Lokale Record Shops wie Importes, State Street Records, Gramaphone so wie die populäre Hot Mix 5-Show des Radiosenders WBMX-FM, steigern den Bekanntheitsgrad von House-Music in Chicago weiter. Ein wichtiger Meilenstein bezeichnet indes die Veröffentlichung von Marshall Jeffersons Platte Move Your Body, die House nun auch über die Stadtgrenzen hinaus zu einem bekannten Begriff macht. Durch frisch geformte Labels, Journalisten und Musikmagazine schwappt die euphorisierende Welle des House nach Grossbritannien über. Farley «Jackmaster» Funks «Love Can’t Turn Around» schafft es bereits auf Platz zehn der UK Singles Charts im Jahr 1986, dessen Erfolg durch den Chicagoer DJ Steve «Silk» Hurley mit seinem Number-One-Hit «Jack Your Body» sogar noch übertroffen wird. Während dem amerikanischen Original die Ernsthaftigkeit und tiefschürfende Bedeutung ihrer Musik stark anzumerken ist, zeichnen sich die ersten englischen Produktionen durch eine differenziertere Herangehensweise aus, die aus Sample-Montagen, Rap-Vocals und humorvollen Elementen besteht. Die Szene in England wird neben den internationalen Bookings der grossen Clubs besonders durch Underground-Radiosender vorangetrieben, die im Zusammenspiel mit den Erlebnissen englischer Touristen auf Ibiza und dem stetig zunehmenden Ecstasy-Konsum die Rave-Bewegung einläutet

Während in Europa die Popularität der Dance-Music stetig zunimmt, schafft sie es in Amerika kaum über einige Clubs in Chicago, Detroit und New York heraus. In den späten 80ern wird das Label Nu Groove Records gegründet, das für seinen rohen, dreckigen Sound bekannt werden soll und zudem die Karriere von Rheji und Rhano Burrell, better known as Kollektiv Burrell, lanciert, die zu den unbestrittenen Champs des NY-Underground-Sounds avancieren. Während in Europa elektronische, von House beeinflusste Songs die Charts stürmen, bleibt der breit gestreute Erfolg in Amerika bisweilen aus.
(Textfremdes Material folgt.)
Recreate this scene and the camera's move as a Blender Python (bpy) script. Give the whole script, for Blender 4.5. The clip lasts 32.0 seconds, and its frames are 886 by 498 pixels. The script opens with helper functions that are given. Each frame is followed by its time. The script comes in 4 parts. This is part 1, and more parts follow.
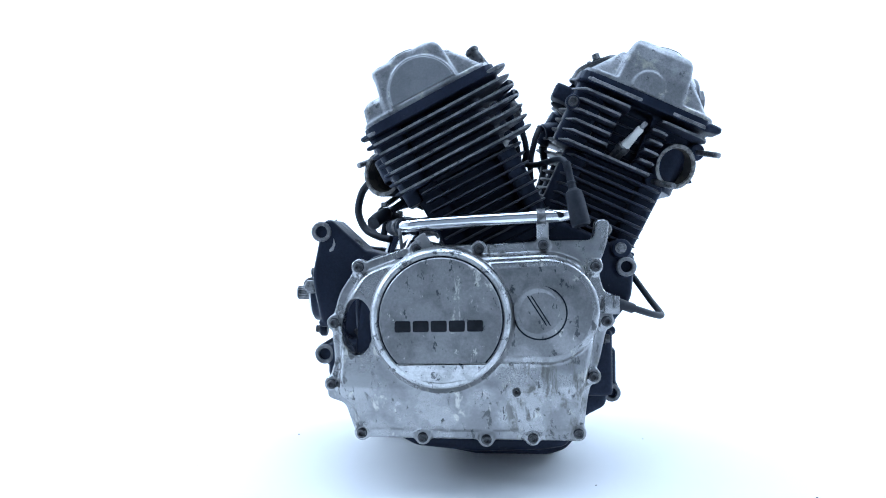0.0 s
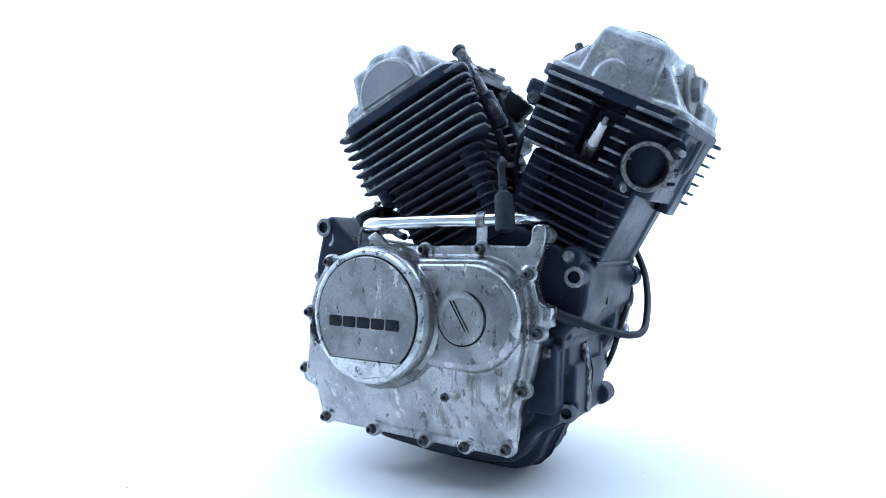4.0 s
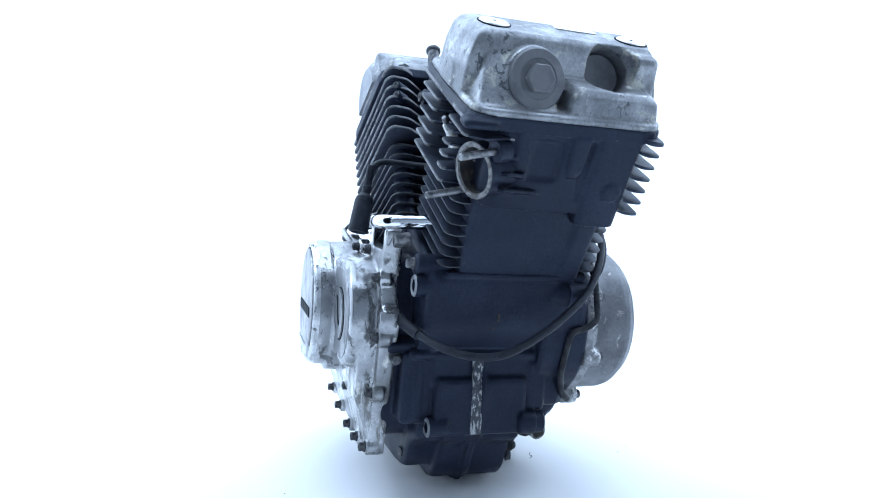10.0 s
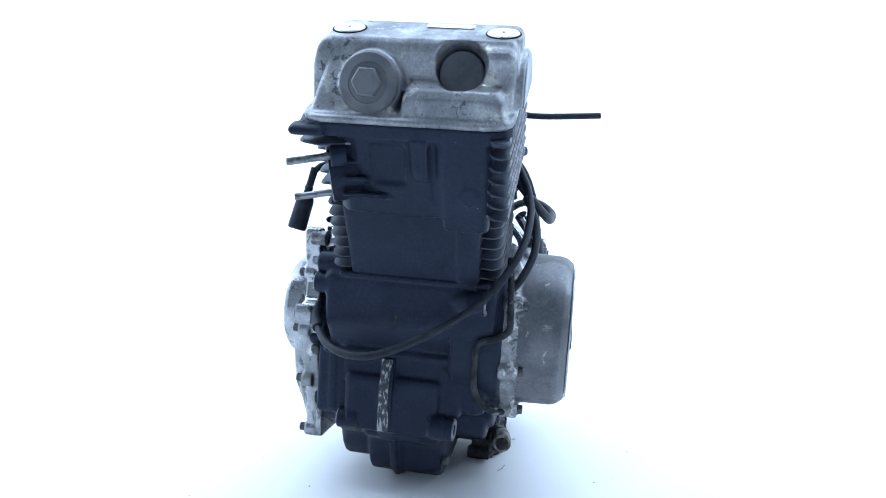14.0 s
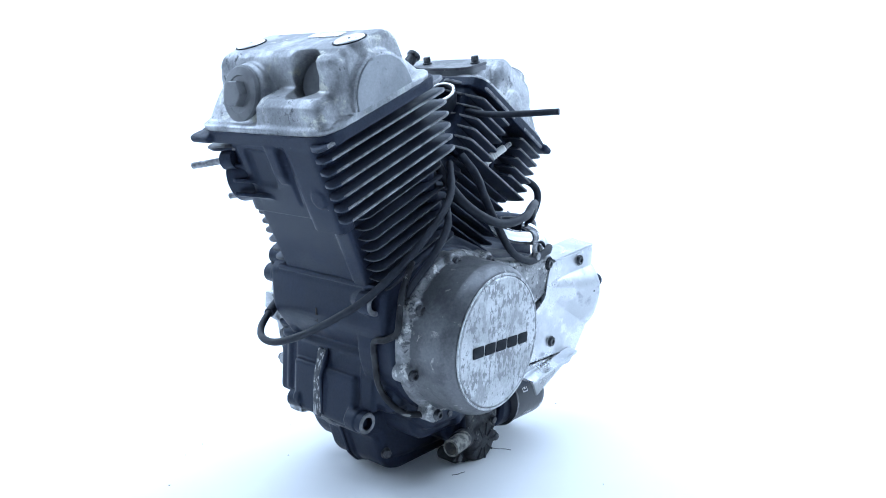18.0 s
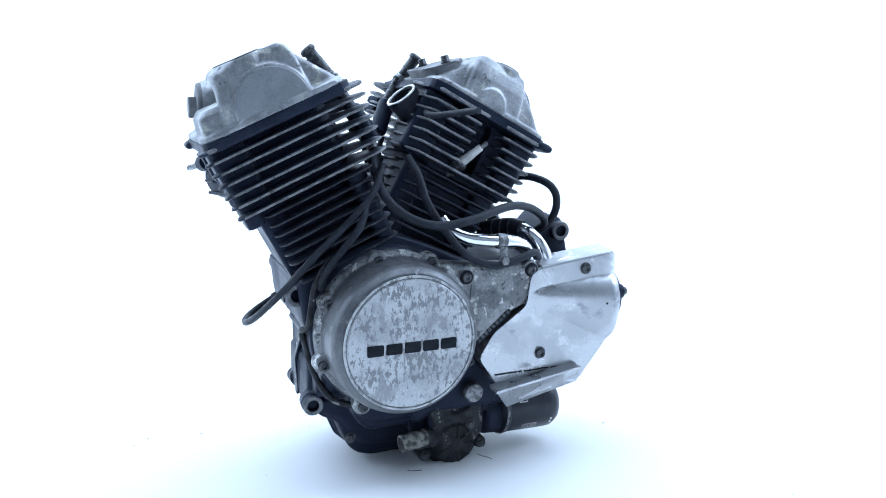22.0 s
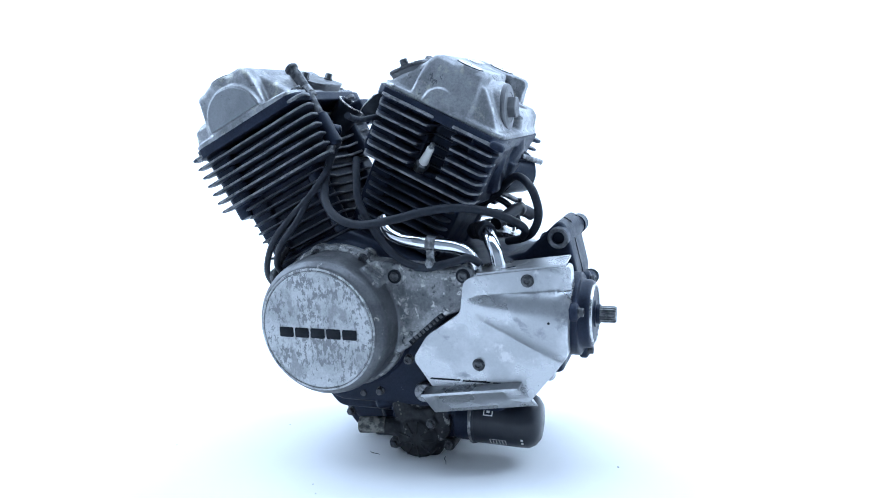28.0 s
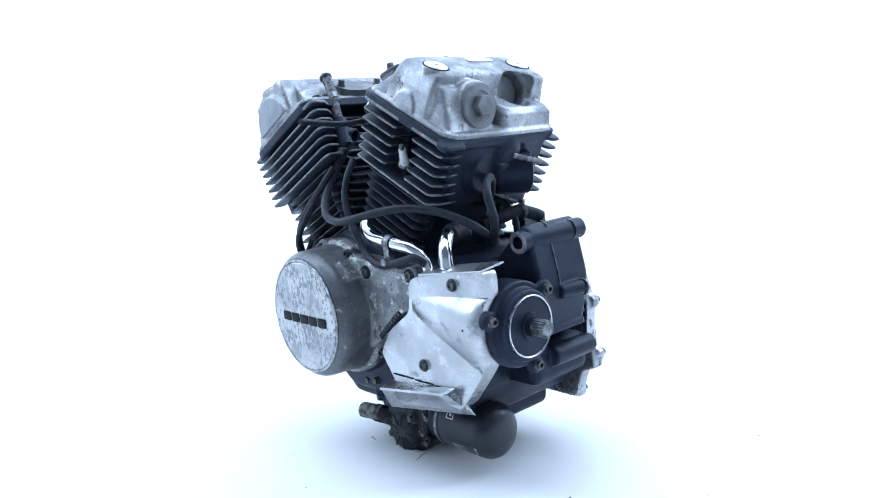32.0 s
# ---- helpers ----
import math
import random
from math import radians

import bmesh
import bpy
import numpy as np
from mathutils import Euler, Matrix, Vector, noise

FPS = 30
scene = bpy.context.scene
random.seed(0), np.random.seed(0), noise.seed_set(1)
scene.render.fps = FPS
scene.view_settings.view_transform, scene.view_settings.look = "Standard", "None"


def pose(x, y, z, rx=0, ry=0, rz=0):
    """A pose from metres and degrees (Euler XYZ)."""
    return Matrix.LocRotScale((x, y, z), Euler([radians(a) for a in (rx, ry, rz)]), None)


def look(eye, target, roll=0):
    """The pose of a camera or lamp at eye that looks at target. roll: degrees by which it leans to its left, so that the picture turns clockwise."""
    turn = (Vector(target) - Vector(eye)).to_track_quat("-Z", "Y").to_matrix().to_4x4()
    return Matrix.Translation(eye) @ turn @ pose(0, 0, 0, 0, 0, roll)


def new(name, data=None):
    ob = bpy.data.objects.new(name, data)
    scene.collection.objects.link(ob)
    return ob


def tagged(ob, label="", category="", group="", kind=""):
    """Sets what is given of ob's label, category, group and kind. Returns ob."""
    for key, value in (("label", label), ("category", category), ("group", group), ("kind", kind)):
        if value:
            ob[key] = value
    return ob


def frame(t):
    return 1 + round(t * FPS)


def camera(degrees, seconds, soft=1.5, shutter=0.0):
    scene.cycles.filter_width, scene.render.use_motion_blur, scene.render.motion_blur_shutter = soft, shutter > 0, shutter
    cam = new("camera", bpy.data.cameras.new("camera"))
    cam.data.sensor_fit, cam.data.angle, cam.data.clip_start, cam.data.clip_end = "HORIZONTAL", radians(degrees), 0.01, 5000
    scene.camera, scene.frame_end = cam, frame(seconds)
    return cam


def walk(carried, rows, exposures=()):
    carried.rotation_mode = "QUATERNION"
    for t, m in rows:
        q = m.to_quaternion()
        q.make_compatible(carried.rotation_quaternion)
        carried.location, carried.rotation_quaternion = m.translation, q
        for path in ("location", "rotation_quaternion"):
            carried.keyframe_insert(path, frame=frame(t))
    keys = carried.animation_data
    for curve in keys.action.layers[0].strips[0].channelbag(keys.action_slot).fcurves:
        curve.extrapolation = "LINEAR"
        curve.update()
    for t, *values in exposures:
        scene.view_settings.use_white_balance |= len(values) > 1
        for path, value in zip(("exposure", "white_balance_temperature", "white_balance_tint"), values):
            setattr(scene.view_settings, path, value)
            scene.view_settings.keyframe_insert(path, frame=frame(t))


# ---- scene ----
# ---- camera: a fixed tripod in front of a turntable ----
cam = camera(61.48, 32.0, soft=1.0)
EYE = Vector((0.0, -1.0, 0.369))
AIM = EYE + Vector((-0.010627, 0.994856, -0.100744))
walk(cam, [(0.0, look(EYE, AIM, -1.23)), (32.0, look(EYE, AIM, -1.23))])

# turntable angle in degrees, clockwise seen from above
TURN = [(0, 0.0), (0.5, 2.2), (1, 5.1)] + [(t, -1.99 + 7.112 * t) for t in (1.5, 2, 3, 6, 10, 14, 18, 22, 26, 29, 32)]

# ---- light: white photo booth ----
world = bpy.data.worlds.new("studio_world")
scene.world = world
world.use_nodes = True
wbg = world.node_tree.nodes["Background"]
wbg.inputs[0].default_value = (0.50, 0.70, 1.0, 1)
wbg.inputs[1].default_value = 0.22


def area(name, eye, target, sx, sy, watts, color=(0.60, 0.765, 1.0)):
    d = bpy.data.lights.new(name, "AREA")
    d.shape, d.size, d.size_y, d.energy, d.color = "RECTANGLE", sx, sy, watts, color
    ob = new(name, d)
    ob.matrix_world = look(eye, target)
    return ob


area("top_softbox", (0, 0.55, 2.6), (0, 0.55, 0), 4.6, 3.0, 166)
area("backdrop_light_west", (-2.6, 0.6, 2.2), (-0.6, 2.3, 1.1), 0.6, 1.6, 75)
area("backdrop_light_east", (2.6, 0.6, 2.2), (0.6, 2.3, 1.1), 0.6, 1.6, 75)
scene.view_settings.exposure = 0.0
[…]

Erst Madonnas internationaler Hitsingle Vogue gelingt es 1990 die US-Charts zu stürmen und den Spagat zwischen House und kommerziellerer Musik erfolgreich zu meistern.

Dieser Single und folglich auch Madonna ist es mitunter zu verdanken, dass House-Music auch in massentauglicheren Gefilden Fuss fassen kann, wobei die Bedeutung des «echten» House und besonders der Sub- wie auch der eigenständigen Genres im elektronischen Bereich, in den kommenden Jahren nicht weniger zunehmen wird.